The Lake Mead Drought

The greatest reservoir in the United States is fastly depleting. Due to a severe drought brought on by climate change and rising water demand, Lake Mead has reached its lowest level since the 1930s. It is part of a water system for more than 40 million people in seven states and northern Mexico. This means certain States will receive less water in the 2022 water year. According to researchers, the Colorado River, which flows into lake mead, will affect millions of people in the following years and decades, with some compelled to make harsh water cutbacks. 

Twenty-five million people are 100% reliant on the water from Lake Mead and it supplies 90 percent of the water in Las Vegas. Due to climate change-induced heat and drought, the Colorado River’s flows are falling as it winds its way from the Rocky Mountains to the Gulf of California. Agricultural towns, particularly in central Arizona, would be most impacted by the initial wave of water cuts. 

Lake Mead reached its highest point of 1,214 feet twenty-one years ago. In 1983, the highest recorded elevation was 1,225 feet above sea level and it  may never be filled again, according to experts. Lake Mead is already at 36% capacity, a statistic that will continue to fall as the reservoir’s fast drop continues to surpass predictions made just a few months ago. By the end of 2022, water levels are expected to plummet another 20 feet. 

5.5 trillion gallons of water have been lost from Lake Mead leaving it at only 1,070.6 feet above sea level.  The lake is now around 143 feet lower than in 2000, when it was last deemed complete. Only a “bathtub ring” of white minerals as tall as the Statue of Liberty remains along the lake’s steep shoreline. 

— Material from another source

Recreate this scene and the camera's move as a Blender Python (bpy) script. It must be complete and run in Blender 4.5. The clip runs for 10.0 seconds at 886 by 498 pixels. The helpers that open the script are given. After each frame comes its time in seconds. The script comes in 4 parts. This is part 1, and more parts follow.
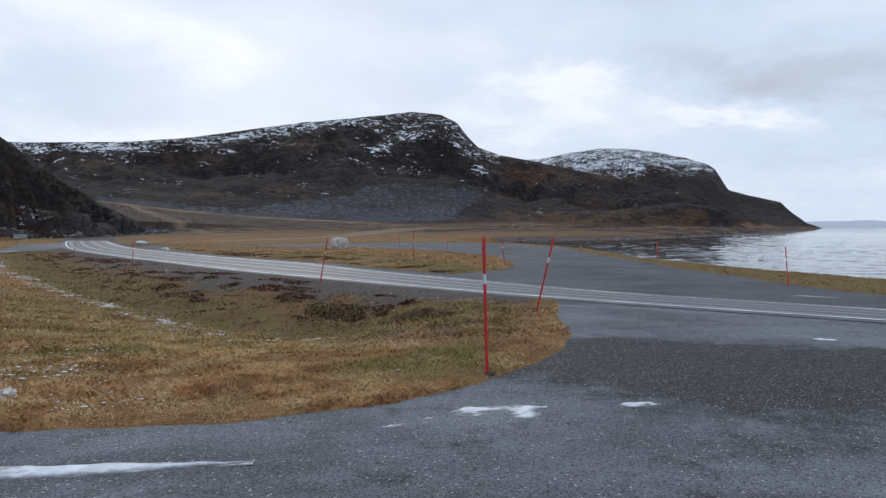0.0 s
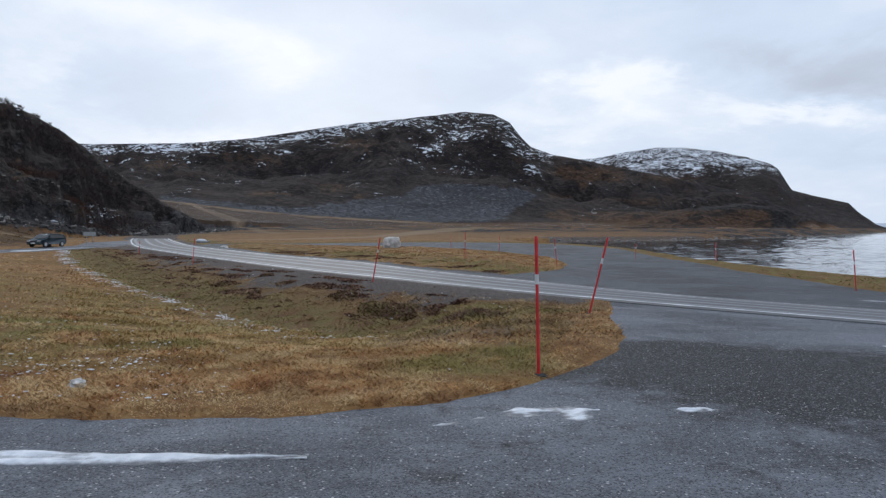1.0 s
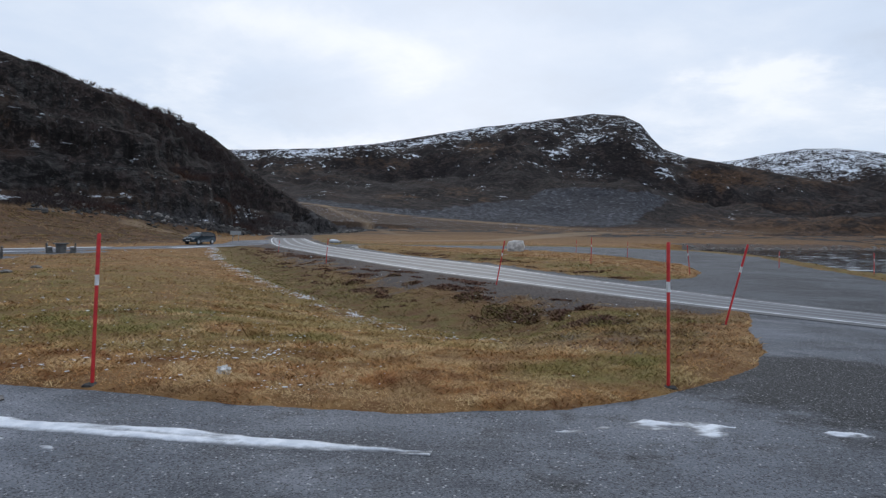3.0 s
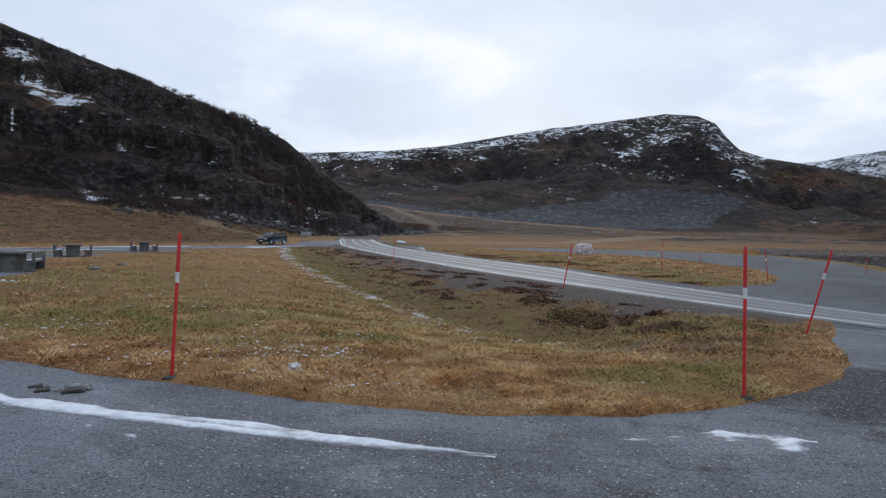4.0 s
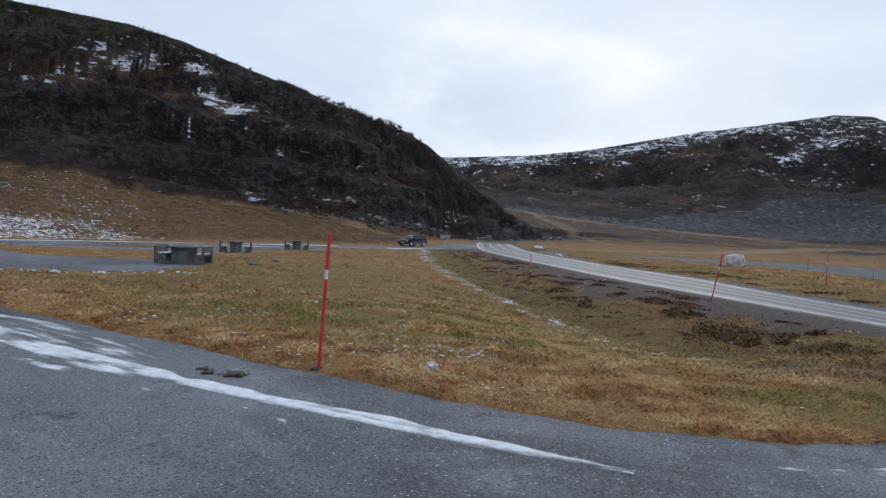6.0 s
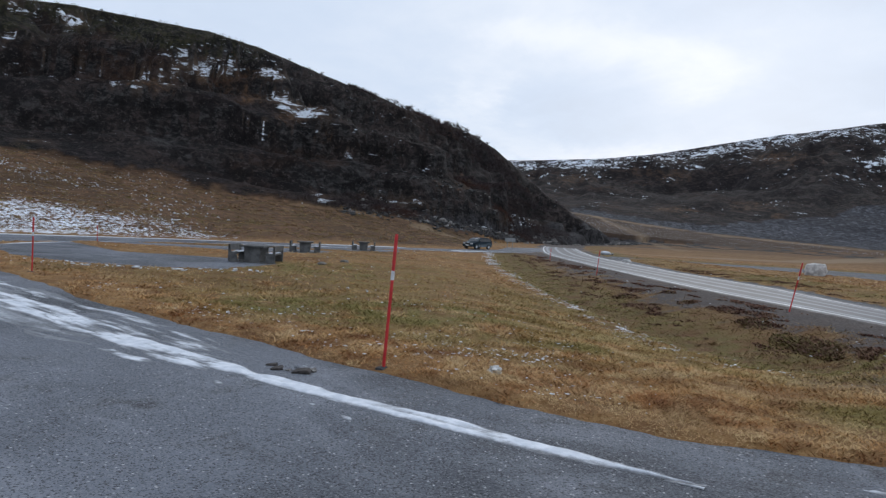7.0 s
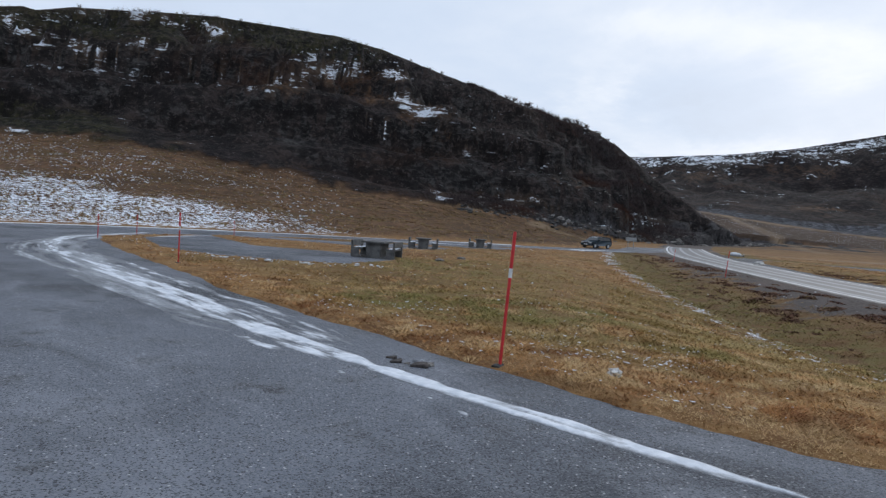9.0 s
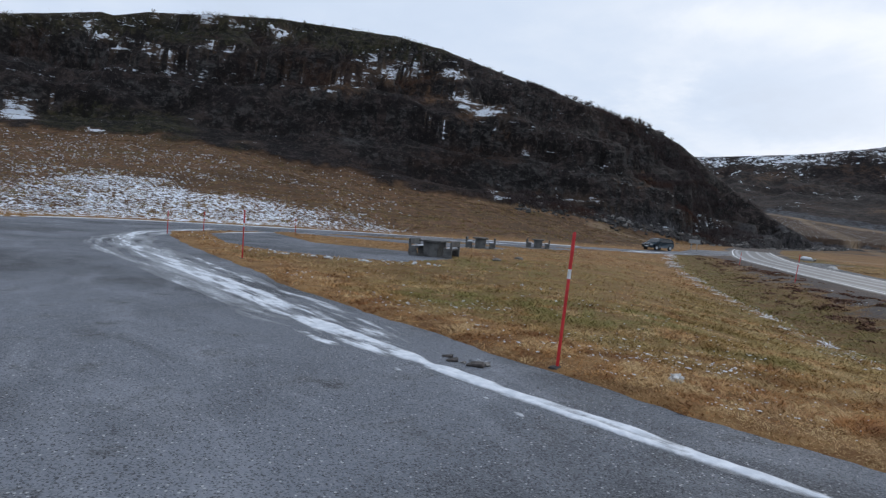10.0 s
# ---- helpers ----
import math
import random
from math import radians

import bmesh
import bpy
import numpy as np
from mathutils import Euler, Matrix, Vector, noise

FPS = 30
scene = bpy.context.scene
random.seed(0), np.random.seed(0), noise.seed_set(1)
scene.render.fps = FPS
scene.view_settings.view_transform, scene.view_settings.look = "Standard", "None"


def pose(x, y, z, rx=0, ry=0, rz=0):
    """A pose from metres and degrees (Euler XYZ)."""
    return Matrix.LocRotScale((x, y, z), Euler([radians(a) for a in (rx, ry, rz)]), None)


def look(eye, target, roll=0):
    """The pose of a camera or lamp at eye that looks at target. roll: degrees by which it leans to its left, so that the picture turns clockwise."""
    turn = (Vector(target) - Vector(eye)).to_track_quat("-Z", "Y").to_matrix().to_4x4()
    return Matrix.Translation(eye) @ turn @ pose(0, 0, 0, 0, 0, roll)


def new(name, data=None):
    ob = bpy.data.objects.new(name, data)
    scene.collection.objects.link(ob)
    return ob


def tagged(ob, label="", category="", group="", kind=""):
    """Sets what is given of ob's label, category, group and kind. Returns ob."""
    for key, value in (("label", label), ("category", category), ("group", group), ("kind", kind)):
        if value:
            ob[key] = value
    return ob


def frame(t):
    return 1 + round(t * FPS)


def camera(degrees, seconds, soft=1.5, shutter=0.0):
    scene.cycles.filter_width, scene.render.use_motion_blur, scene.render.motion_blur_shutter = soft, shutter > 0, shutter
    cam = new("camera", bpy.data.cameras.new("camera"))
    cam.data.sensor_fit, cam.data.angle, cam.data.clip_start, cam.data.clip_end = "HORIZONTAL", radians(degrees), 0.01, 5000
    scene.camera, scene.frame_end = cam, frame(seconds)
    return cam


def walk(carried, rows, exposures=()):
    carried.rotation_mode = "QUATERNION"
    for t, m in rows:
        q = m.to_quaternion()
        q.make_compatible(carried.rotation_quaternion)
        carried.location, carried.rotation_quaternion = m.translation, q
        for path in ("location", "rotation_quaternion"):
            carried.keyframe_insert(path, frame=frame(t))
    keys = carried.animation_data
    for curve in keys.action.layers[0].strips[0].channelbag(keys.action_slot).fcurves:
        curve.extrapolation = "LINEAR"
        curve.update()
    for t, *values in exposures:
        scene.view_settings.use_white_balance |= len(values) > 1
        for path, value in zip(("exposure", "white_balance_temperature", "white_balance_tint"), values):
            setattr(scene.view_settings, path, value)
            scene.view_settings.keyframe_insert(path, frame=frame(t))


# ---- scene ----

# ---------------------------------------------------------------- camera
cam = camera(67.42, 10.0, soft=1.3, shutter=0.15)
PATH = [
    (0.0, 0.041, 0.020, 1.612, 88.08, 0.00, 0.00),
    (0.5, 0.039, 0.017, 1.611, 88.05, -0.17, 2.23),
    (1.0, 0.036, 0.014, 1.610, 88.06, -0.29, 4.45),
    (1.5, 0.033, 0.011, 1.609, 88.10, -0.40, 6.76),
    (2.0, 0.030, 0.008, 1.608, 88.16, -0.69, 9.60),
    (2.5, 0.027, 0.005, 1.607, 88.19, -0.92, 12.31),
    (4.0, 0.015, -0.001, 1.604, 88.27, -1.50, 20.83),
    (4.5, 0.011, -0.003, 1.603, 88.26, -1.82, 23.52),
    (5.0, 0.006, -0.004, 1.601, 88.22, -2.20, 26.66),
    (5.5, 0.001, -0.006, 1.600, 88.21, -2.46, 29.67),
    (7.0, -0.016, -0.008, 1.596, 88.16, -3.63, 38.28),
    (7.5, -0.022, -0.009, 1.595, 88.01, -3.75, 40.76),
    (8.0, -0.028, -0.009, 1.593, 87.80, -3.55, 43.36),
    (8.5, -0.035, -0.009, 1.592, 87.56, -3.81, 45.79),
    (9.0, -0.042, -0.009, 1.590, 87.29, -4.10, 48.34),
    (9.5, -0.049, -0.008, 1.589, 87.08, -4.41, 50.87),
    (10.0, -0.057, -0.008, 1.587, 86.86, -4.65, 53.30),
]
walk(cam, [(t, pose(x, y, z, rx, ry, rz)) for t, x, y, z, rx, ry, rz in PATH], [(0.0, 0.0), (10.0, 0.0)])

# ---------------------------------------------------------------- node helpers


def tree_of(owner):
    owner.use_nodes = True
    owner.node_tree.nodes.clear()
    return owner.node_tree


def node(nt, kind, ins=None, **props):
    n = nt.nodes.new(kind)
    for k, v in props.items():
        setattr(n, k, v)
    for k, v in (ins or {}).items():
        sock = n.inputs[k]
        if isinstance(v, bpy.types.NodeSocket):
            nt.links.new(v, sock)
        else:
            sock.default_value = v
    return n


def math_n(nt, op, a, b=0.0, clamp=False):
    return node(nt, "ShaderNodeMath", {0: a, 1: b}, operation=op, use_clamp=clamp).outputs[0]


def mix_c(nt, fac, a, b):
    n = node(nt, "ShaderNodeMix", {0: fac}, data_type="RGBA")
    for sock, v in ((n.inputs[6], a), (n.inputs[7], b)):
        if isinstance(v, bpy.types.NodeSocket):
            nt.links.new(v, sock)
        else:
            sock.default_value = (*v, 1)
    return n.outputs[2]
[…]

Evaporation causes the lake to lose around 6 feet of water each year, making climate change worse. The amount of snowfall that feeds the river reduces as the temperature rises, and more water evaporates, especially during intense heat waves like the one the West is experiencing. On top of the water removed for human consumption and electricity generation, six feet of water represents an annual loss of 300 billion gallons. In the months of June, July, and August, around 40% of the yearly evaporation occurs, enough to supply water to 75,000 Las Vegas Valley households for a year. Excessive heat waves are expected to drain almost 10 billion gallons of water a week alone. 

Low water levels at Hoover Dam have reduced electricity output by 25%. The Hoover Dam, which creates the Lake Mead reservoir, generates around 2,000 megawatts of hydropower, enough to power nearly 8 million people in the United States. However, with less water flowing through Hoover Dam, its capacity has dropped to around 1,500 megawatts in recent weeks, a 25% reduction. The reduction impacts multiple states, notably California, Arizona, and Nevada, which all rely on the Hoover Dam for their electricity.

Lake Mead had just 35 percent of its capacity filled as of August 22, 2021. The low water level occurs when drought has damaged 95 percent of the land in nine Western states (64 percent is extreme or worse). It’s part of a 22-year mega drought that might be the region’s worst drought in a thousand years. Water will no longer flow through the Hoover Dam if the lake drops another 175 feet. The “dead pool” level, according to experts, is 895 feet, at which time water no longer travels through the Hoover Dam, effectively shutting off everyone downstream.